Videographing the Consent
Yes, technology is advancing and becoming more affordable. A video graphed consent, if possible, administratively will substitute the written consent forms. However, it is myth to take them as having greater sanctity in comparison to the written consent forms. The video graphed consent is as strong or as weak a witness as the written consenting form, for all the reasons and justifications above.
There are some specific statutes, particularly the Regulations or Rules made under the statutes, provide for video-consenting. There are more and more doctors recording video consents, as it is easy and affordable now a days. Both these practices are to be continued, solely from the practical and administrative part of it.
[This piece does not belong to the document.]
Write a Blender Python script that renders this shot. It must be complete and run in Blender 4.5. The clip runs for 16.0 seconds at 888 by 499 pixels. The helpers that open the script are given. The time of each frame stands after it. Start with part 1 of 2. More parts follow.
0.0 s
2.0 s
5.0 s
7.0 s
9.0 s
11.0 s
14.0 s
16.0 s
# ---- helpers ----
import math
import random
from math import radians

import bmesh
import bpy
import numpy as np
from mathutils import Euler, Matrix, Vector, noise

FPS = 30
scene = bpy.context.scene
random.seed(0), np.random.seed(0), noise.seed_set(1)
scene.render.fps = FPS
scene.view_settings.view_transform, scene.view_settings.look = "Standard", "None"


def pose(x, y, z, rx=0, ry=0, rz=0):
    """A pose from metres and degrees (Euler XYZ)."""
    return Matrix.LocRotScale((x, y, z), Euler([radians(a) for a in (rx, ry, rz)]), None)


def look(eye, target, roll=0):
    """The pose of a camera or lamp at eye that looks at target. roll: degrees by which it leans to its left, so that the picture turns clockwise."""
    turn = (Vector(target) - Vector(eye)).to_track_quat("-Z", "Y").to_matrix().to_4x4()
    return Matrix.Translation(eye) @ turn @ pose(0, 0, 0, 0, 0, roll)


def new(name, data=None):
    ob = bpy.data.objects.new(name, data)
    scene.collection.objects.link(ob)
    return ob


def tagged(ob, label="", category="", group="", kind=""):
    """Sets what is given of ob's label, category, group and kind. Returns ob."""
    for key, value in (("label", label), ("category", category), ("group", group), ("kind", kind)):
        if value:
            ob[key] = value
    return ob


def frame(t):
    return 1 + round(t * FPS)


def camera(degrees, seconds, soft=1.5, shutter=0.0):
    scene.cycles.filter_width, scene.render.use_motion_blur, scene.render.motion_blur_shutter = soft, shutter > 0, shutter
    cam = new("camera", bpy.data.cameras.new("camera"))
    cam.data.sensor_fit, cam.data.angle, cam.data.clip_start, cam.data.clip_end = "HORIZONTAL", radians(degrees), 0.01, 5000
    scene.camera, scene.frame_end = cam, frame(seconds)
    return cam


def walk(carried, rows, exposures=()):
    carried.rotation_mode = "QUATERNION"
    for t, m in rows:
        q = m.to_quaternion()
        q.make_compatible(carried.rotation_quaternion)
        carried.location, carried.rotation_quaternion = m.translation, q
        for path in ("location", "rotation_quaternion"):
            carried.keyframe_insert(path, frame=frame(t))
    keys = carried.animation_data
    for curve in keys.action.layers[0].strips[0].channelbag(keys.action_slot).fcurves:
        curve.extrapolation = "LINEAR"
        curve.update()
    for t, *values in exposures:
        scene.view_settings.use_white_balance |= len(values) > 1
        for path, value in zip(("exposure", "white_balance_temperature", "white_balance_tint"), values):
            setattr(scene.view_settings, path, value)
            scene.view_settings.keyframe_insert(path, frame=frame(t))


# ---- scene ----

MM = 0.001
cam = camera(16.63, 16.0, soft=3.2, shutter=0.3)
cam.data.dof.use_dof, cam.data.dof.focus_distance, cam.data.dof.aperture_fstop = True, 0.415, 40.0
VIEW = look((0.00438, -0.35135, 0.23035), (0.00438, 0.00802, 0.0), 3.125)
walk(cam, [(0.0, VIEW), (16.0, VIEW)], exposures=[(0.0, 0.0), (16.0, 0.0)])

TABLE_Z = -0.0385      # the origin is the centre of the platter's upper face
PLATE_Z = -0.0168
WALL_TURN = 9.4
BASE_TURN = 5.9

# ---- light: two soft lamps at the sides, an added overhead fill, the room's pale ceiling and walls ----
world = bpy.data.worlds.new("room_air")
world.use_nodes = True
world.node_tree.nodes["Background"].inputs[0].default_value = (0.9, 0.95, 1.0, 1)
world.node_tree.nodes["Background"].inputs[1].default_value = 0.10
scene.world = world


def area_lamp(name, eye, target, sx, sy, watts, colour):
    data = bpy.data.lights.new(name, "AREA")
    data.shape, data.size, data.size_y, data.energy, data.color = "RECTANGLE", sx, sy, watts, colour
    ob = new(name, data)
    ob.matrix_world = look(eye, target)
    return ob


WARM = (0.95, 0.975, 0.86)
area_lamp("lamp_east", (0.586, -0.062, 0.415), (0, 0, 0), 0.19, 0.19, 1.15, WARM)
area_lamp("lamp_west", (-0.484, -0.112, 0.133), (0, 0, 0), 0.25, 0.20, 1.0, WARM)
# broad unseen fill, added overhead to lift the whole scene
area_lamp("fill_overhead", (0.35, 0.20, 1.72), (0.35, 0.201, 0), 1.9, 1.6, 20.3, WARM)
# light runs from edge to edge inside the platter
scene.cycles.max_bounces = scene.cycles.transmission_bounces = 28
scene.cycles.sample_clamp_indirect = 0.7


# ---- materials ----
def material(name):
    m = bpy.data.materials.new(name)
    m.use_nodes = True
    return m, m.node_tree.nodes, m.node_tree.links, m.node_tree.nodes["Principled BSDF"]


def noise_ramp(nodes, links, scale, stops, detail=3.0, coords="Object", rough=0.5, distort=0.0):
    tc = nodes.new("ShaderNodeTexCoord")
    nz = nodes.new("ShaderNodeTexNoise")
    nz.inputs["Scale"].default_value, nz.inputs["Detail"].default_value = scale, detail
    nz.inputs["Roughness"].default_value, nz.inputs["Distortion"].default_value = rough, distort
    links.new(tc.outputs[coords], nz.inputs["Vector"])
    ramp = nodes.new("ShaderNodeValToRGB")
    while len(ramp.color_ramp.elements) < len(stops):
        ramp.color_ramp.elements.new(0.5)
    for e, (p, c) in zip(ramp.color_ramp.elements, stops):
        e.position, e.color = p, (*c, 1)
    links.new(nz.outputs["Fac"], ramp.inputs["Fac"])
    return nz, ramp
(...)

In conclusion, it may be worth repetition that, the doctor shall always bear in his mind that consent is an essential legal element to treat the patient; but can’t be taken as comprehensive contracting document, between him and his patient. Overdoing the consenting activity would not render any defence for the doctor in case of litigation.
Conclusions
Due to lack of clarity (and literature) on the point, doctors over-emphasize (or over-glorify) the process of consent and over invest with the hope that, it would come to their rescue in case of need. This is a clear myth. The process of consent only indicates the doctors’ respect towards bodily autonomy of the patient and is certainly mandated by law. Once that is established, the role of consent comes to an end; and any further enquiry of law will be independent of the consent (or consenting documentation). Therefore, it is ideal that the doctor shall not over-invest in this placebo.
References
- Including my own popular publication on the subject, “Consent and Medical Treatment – the Legal Paradigm in India”, published at Indian Journal of Urology in July-September 2009.
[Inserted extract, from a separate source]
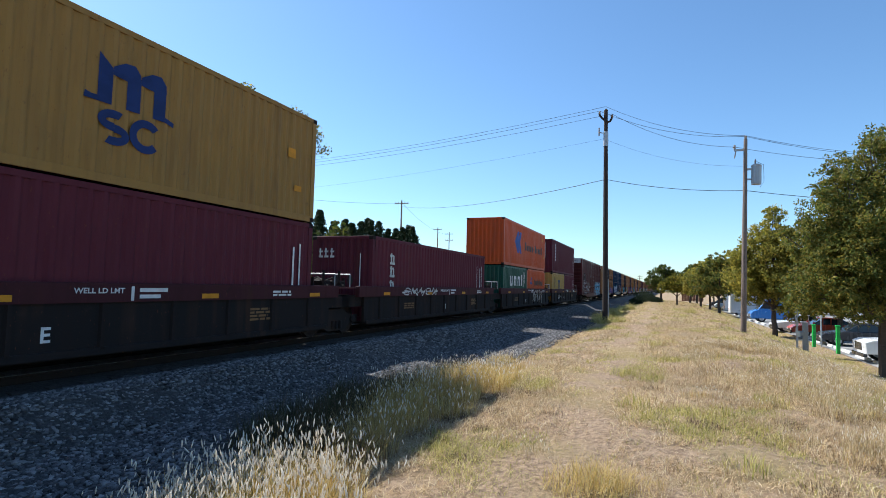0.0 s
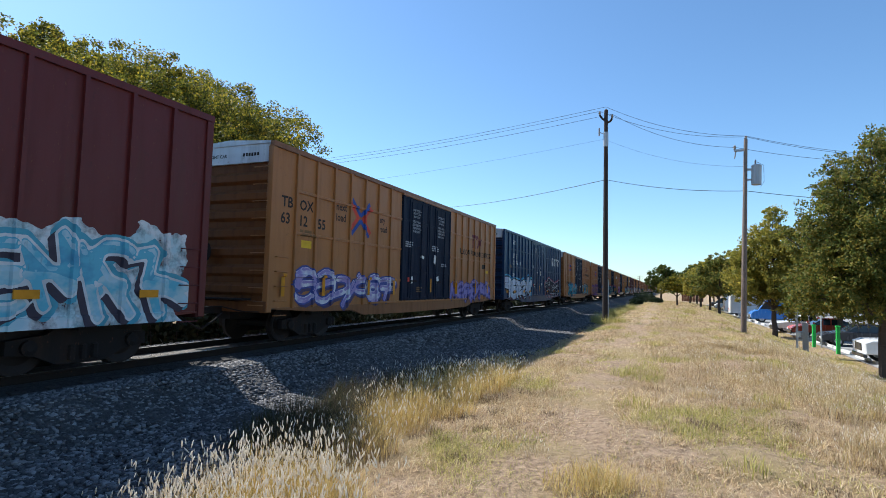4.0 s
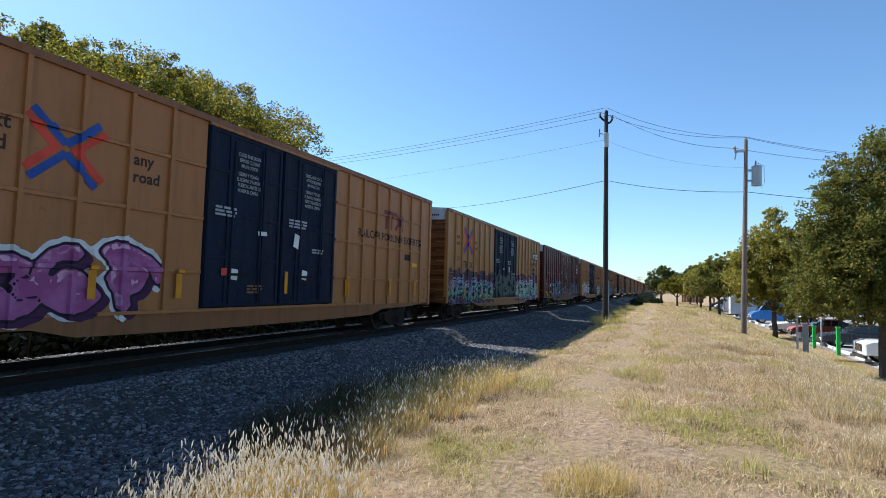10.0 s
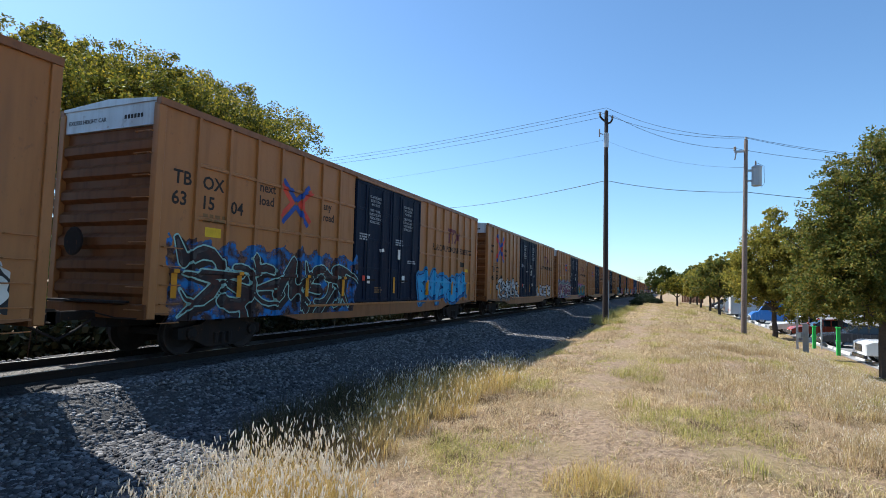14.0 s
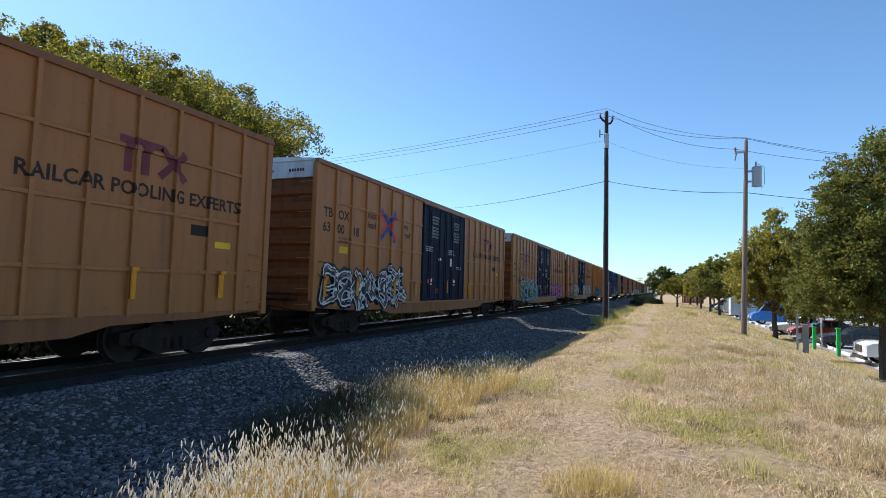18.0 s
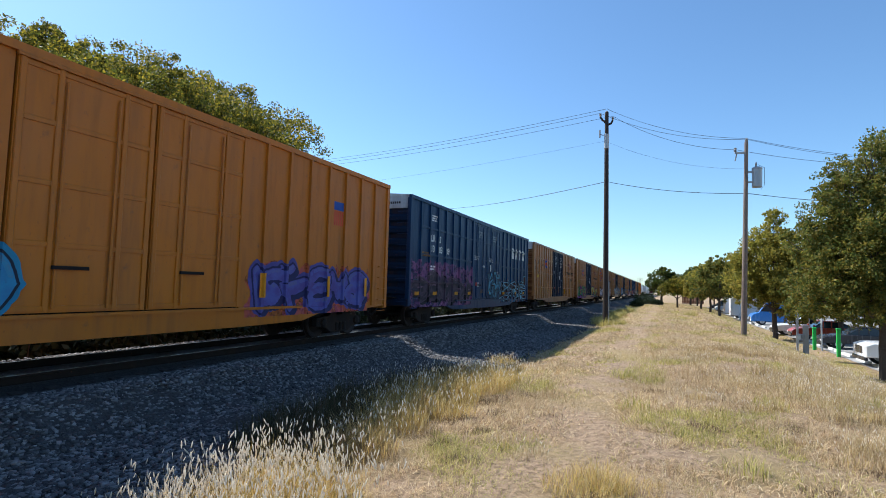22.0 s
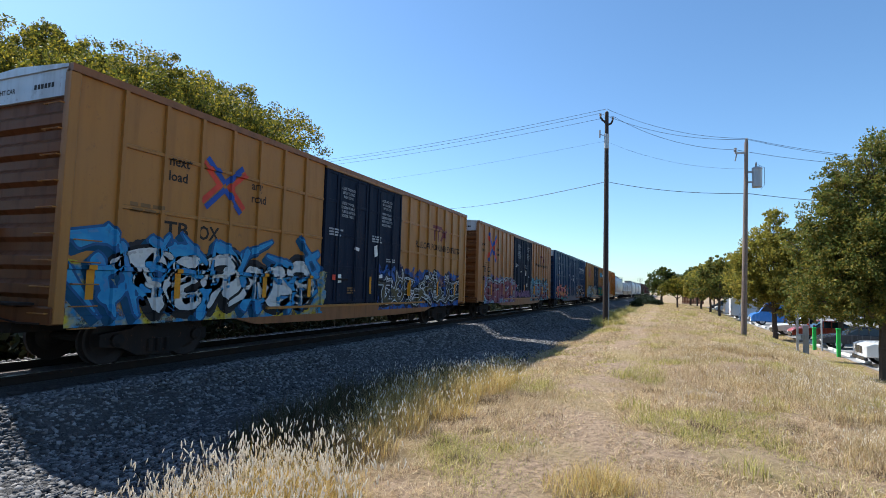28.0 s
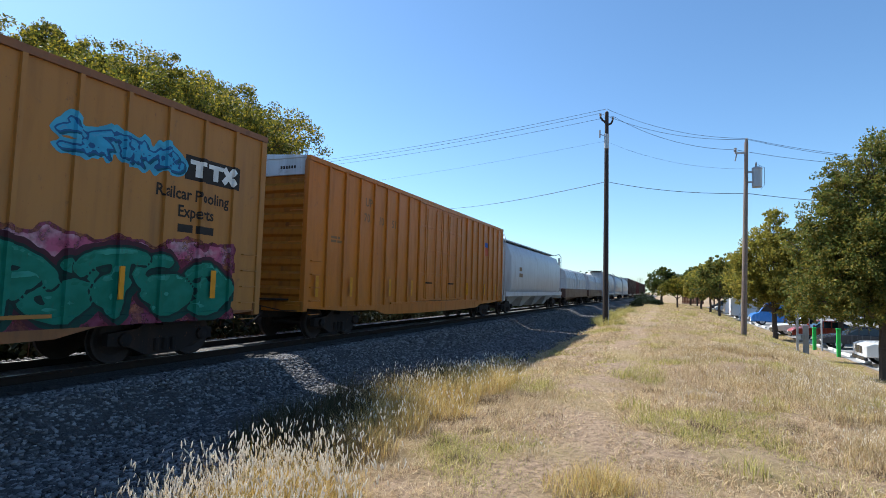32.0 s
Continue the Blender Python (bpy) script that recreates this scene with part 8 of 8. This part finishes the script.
def build_lot():
    b = Build()
    ys = [10, 20, 30, 40, 50, 60, 70, 80, 90, 105, 130]
    vs = [(x, y, lot_z(y) + dz) for y in ys for x, dz in ((lot_edge(y), 0.0), (lot_edge(y) + 0.15, 0.015), (40.0, 0.015), (40.2, -0.2))]
    fs = [(j * 4 + i, j * 4 + i + 1, (j + 1) * 4 + i + 1, (j + 1) * 4 + i) for j in range(len(ys) - 1) for i in range(3)]
    tagged(new("parking_lot", quick_mesh("parking_lot", vs, fs, "asphalt")), "pale concrete parking lot beside the grass", "pavement", kind="structure")
    for i, y in enumerate((30.2, 32.9, 35.6, 38.4, 41.2, 44, 47, 50, 53, 56, 59, 62, 65, 68, 71, 74, 77, 80)):
        w = thing("wheel_stop", (lot_edge(y) + 0.42, y, lot_z(y) + 0.01), "pale concrete wheel stop at the lot's edge", "wheel stop", "wheel stops")
        part("block", shared("wheelstop", lambda: Build().prism([(-0.11, 0), (0.11, 0), (0.08, 0.14), (-0.08, 0.14)], "y", -0.95, 0.95).mesh("wheelstop", "concrete")), w)
        for k in (-0.6, 0.6):
            part("anchor_pin", shared("stoppin", lambda: Build().tube((0, 0, 0.1), (0, 0, 0.15), 0.02).mesh("pin", "galv")), w, (0, k, 0))
    def park(y, shape, mat, label, cat, x=12.4, turn=180):
        vehicle((x, y, lot_z(y) + 0.016), turn, shape, mat, label, cat)
    park(34.2, PICKUP, "carwhite", "white pickup truck parked nose to the grass", "pickup truck", 12.1)
    park(43.2, SEDAN, "cardark", "dark car parked under the tree", "car", 11.7)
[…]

- There are far and few situations recognised by law as exceptional situations. For instance, emergency treatment, where patient’s life or safety is at risk, is among the most popular methods. Subjecting
- See generally, Marjorie Maguire Shultz, Form Informed Consent to Patient Choice: A New Protected Interest, The Yale Law Journal, Volume 95, Number 2, December 1995, p. 219.
- See generally, Nandimath Omprakash V and Promod Kohli, “Law of Consent and Medical Treatment”, Health Law and Practice, Critical Reflections, p. 221. Thomson Reuters, 2022.
- The simplest way battery can be explained as when an unjustified force is used against another’s person. The person using such unjustified force will be held liable for violating the bodily autonomy of the other. The volume or gravity of force is of no consequence. Mere touching a person without proper and reasonable justification would result in an actionable claim.
- The National Medical Commission Registered Medical Practitioner (Professional Conduct) Regulations, 2023.
- As it is done in commercial contracts today. Parties insert the ‘limitation of liability clause’ and limit their liability for non-performance or otherwise. Whether a medical practitioner can limit his liability by adopting such a method is keenly debated by some scholars, with no categorical conclusions.
- This is also referred to as real consent, valid consent etc.
- See generally, Canterbury v Spence, The District Columbia Circuit, 464 F. 2d 772 (1972).
- See generally, Sidway v Board of Governors of the Bethlem Royal Hosptial, (1985) AC 871.
- See generally, Sameera Kohli v Prabha Manchanda & Another, 2008(1) SCALE 442.
- See the general consent document.
- The judgement was pronounced on July 6, 2020.